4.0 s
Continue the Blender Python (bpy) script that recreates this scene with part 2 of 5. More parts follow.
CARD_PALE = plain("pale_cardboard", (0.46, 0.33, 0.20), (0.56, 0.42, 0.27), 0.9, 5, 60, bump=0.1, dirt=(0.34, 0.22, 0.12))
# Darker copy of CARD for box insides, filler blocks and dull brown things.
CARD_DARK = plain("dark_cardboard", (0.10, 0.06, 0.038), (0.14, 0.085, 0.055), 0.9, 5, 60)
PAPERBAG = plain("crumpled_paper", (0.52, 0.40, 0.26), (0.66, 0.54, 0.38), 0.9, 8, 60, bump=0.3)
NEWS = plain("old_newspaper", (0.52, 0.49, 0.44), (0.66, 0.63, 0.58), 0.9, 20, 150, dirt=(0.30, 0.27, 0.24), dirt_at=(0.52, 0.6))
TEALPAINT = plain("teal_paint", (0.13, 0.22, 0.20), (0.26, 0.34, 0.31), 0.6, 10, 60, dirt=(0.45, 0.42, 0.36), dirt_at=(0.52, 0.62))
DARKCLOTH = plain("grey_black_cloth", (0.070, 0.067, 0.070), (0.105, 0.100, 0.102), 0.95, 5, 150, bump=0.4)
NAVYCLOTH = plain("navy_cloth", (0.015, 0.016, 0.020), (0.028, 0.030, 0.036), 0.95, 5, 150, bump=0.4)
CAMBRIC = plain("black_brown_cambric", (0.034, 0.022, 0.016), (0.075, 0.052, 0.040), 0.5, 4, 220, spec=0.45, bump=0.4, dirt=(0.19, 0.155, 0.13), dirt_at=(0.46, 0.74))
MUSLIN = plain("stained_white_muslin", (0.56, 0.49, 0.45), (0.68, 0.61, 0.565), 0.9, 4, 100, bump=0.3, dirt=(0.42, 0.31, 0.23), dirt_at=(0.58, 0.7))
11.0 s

YOUR INSTRUCTIONS: Give back exactly the lines from the line containing "Continue the Blender" to the end of the entries, and no other lines.

THE REPLY:
Continue the Blender Python (bpy) script that recreates this scene with part 2 of 5. More parts follow.
CARD_PALE = plain("pale_cardboard", (0.46, 0.33, 0.20), (0.56, 0.42, 0.27), 0.9, 5, 60, bump=0.1, dirt=(0.34, 0.22, 0.12))
# Darker copy of CARD for box insides, filler blocks and dull brown things.
CARD_DARK = plain("dark_cardboard", (0.10, 0.06, 0.038), (0.14, 0.085, 0.055), 0.9, 5, 60)
PAPERBAG = plain("crumpled_paper", (0.52, 0.40, 0.26), (0.66, 0.54, 0.38), 0.9, 8, 60, bump=0.3)
NEWS = plain("old_newspaper", (0.52, 0.49, 0.44), (0.66, 0.63, 0.58), 0.9, 20, 150, dirt=(0.30, 0.27, 0.24), dirt_at=(0.52, 0.6))
TEALPAINT = plain("teal_paint", (0.13, 0.22, 0.20), (0.26, 0.34, 0.31), 0.6, 10, 60, dirt=(0.45, 0.42, 0.36), dirt_at=(0.52, 0.62))
DARKCLOTH = plain("grey_black_cloth", (0.070, 0.067, 0.070), (0.105, 0.100, 0.102), 0.95, 5, 150, bump=0.4)
NAVYCLOTH = plain("navy_cloth", (0.015, 0.016, 0.020), (0.028, 0.030, 0.036), 0.95, 5, 150, bump=0.4)
CAMBRIC = plain("black_brown_cambric", (0.034, 0.022, 0.016), (0.075, 0.052, 0.040), 0.5, 4, 220, spec=0.45, bump=0.4, dirt=(0.19, 0.155, 0.13), dirt_at=(0.46, 0.74))
MUSLIN = plain("stained_white_muslin", (0.56, 0.49, 0.45), (0.68, 0.61, 0.565), 0.9, 4, 100, bump=0.3, dirt=(0.42, 0.31, 0.23), dirt_at=(0.58, 0.7))
11.0 s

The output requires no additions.